『マゼラン船団 世界一周500年目の真実 ー大航海時代とアジアー』
本書は2023年11月刊行。筆者は大野拓司。ジャーナリスト。マゼランと言えば
世界一周の航海を初めて成し遂げたということで、世界史上の有名人。そのマゼランが
亡くなって約500年。フェルディナンド・マゼラン(1480-1521)は、
ポルトガル人でしたが、スペイン国王に西回りの航海で太平洋の東アジアとの香辛料
交易を提案。スペインの船団を率いて大西洋を南下、南米大陸の先端、後年自分の名前
が冠せられるマゼラン海峡を抜け太平洋に出ます。さらに太平洋を西北上し、現在の
フィリピン諸島に到着。現地の部族、部族長と交流しキリスト教の布教を図り、諸島の
支配に向けて動き出します。しかし、これに従わない部族と交戦となり戦死。
1521年4月のことです。生き残った船員達は航海を続け、
翌年にはスペインに戻り、世界一周を成し遂げ、東アジアの
存在と情報、香辛料をもたらします。
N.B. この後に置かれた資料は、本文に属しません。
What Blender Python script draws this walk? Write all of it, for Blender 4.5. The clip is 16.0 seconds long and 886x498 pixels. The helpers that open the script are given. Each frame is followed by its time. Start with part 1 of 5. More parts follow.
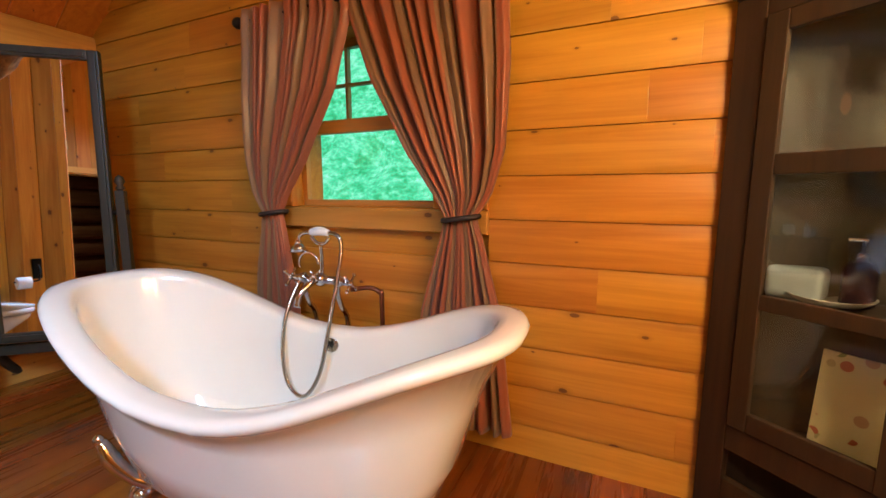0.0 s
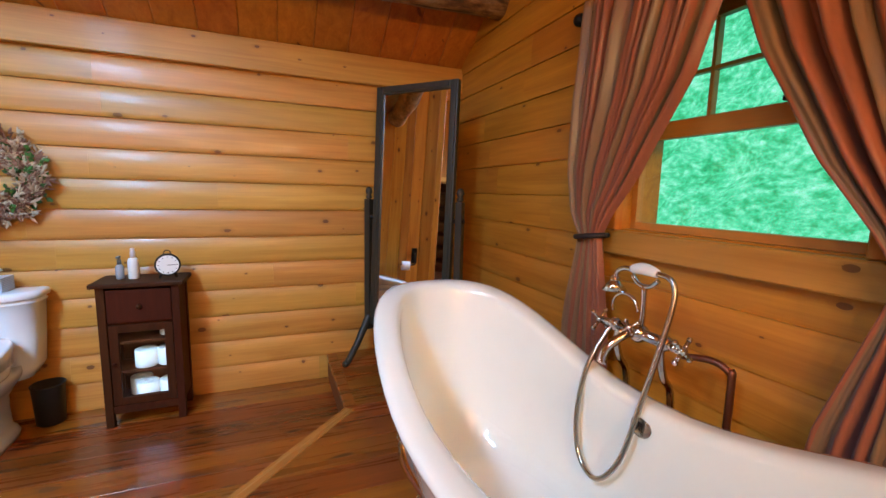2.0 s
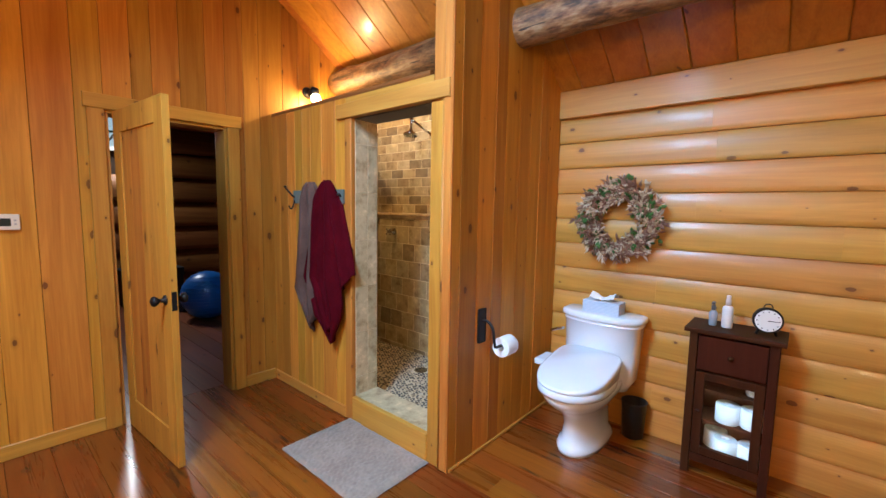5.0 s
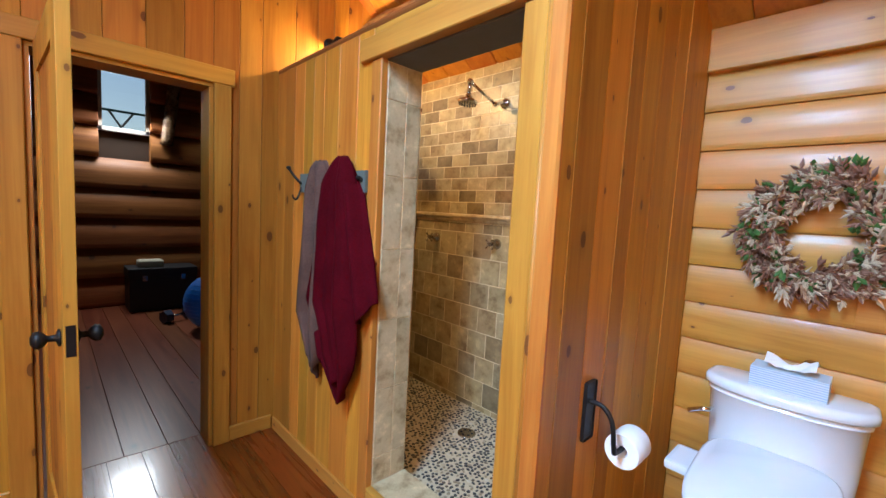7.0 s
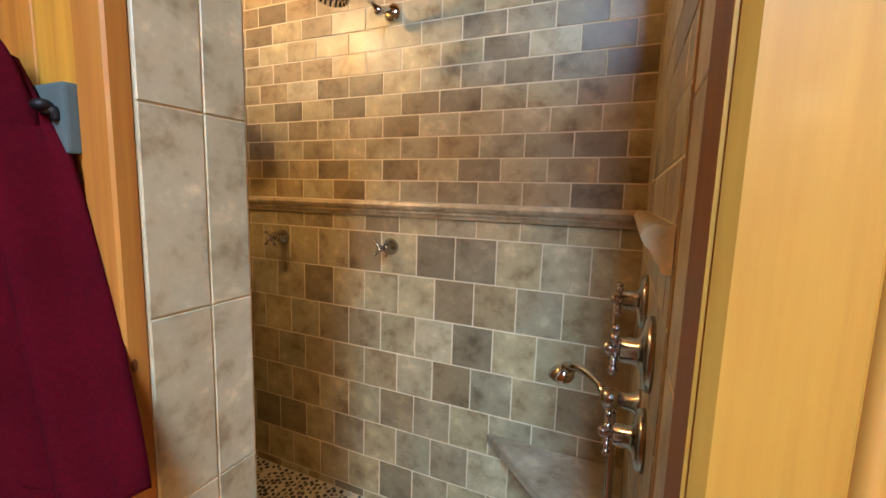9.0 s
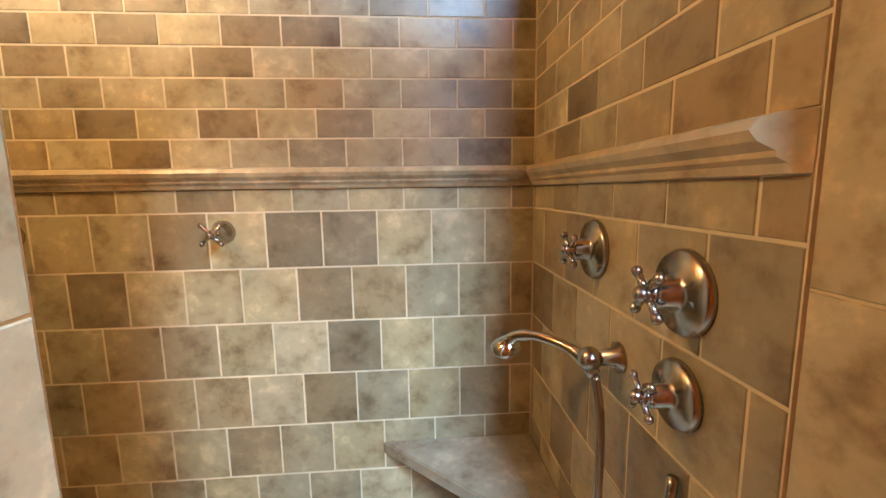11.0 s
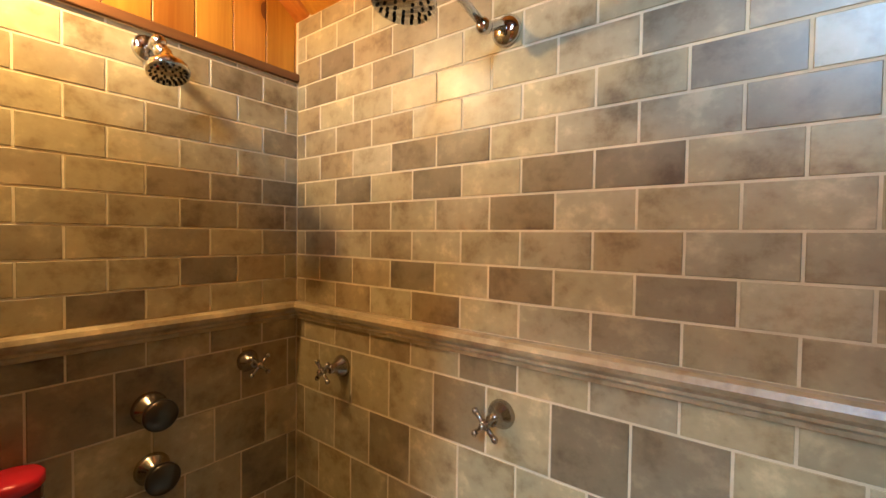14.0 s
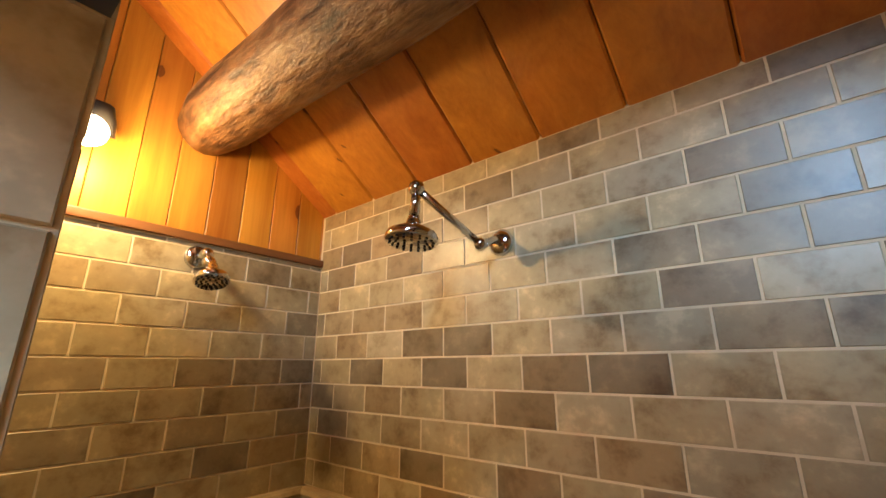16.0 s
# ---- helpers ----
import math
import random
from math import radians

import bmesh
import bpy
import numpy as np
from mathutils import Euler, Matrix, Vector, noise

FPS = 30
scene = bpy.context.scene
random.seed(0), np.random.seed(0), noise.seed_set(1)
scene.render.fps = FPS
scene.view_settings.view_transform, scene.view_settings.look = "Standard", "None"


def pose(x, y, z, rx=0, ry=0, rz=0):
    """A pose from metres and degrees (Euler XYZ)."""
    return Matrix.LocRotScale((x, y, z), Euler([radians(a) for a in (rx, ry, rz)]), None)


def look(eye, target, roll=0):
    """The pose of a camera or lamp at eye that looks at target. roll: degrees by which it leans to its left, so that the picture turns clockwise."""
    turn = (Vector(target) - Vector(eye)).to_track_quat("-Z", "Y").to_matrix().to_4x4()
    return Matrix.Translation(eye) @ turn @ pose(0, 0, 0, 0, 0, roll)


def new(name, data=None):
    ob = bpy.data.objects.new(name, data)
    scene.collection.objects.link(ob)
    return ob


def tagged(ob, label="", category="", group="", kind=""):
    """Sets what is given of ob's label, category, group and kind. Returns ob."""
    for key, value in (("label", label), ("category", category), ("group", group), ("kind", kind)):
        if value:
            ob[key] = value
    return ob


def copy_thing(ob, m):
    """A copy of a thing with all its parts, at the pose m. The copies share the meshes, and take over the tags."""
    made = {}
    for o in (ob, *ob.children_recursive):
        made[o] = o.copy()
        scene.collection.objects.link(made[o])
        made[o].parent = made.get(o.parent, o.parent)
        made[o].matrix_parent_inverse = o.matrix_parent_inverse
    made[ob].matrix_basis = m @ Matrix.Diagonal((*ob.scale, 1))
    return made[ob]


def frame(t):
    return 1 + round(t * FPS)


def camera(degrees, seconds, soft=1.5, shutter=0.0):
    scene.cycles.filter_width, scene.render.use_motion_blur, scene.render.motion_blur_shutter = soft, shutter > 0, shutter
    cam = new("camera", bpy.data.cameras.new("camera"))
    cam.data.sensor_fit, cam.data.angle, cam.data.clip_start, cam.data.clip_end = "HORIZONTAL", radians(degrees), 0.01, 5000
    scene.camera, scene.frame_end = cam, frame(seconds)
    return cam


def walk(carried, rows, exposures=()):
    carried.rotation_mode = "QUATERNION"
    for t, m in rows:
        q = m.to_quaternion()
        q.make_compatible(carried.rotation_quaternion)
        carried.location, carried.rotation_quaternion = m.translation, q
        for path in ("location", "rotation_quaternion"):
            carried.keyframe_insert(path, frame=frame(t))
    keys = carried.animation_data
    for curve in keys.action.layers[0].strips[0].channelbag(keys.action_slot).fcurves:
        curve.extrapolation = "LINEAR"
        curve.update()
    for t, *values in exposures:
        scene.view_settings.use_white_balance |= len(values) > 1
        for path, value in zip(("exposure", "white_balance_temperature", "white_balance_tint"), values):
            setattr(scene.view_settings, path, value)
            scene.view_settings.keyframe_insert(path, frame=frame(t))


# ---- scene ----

その後、このことが切
っ掛けで、戦国時代の日本にも南蛮人が渡来すようにもなり、
キリスト教も布教されることになったようです。東アジアの
海洋域の人々にとっては大きな転換点となったといえるでし
ょう。航海者としてのマゼランの姿しかイメージされなかった
のですが、大航海時代、植民地化時代の魁(さきがけ)とし
ての姿がそこにはあったのです。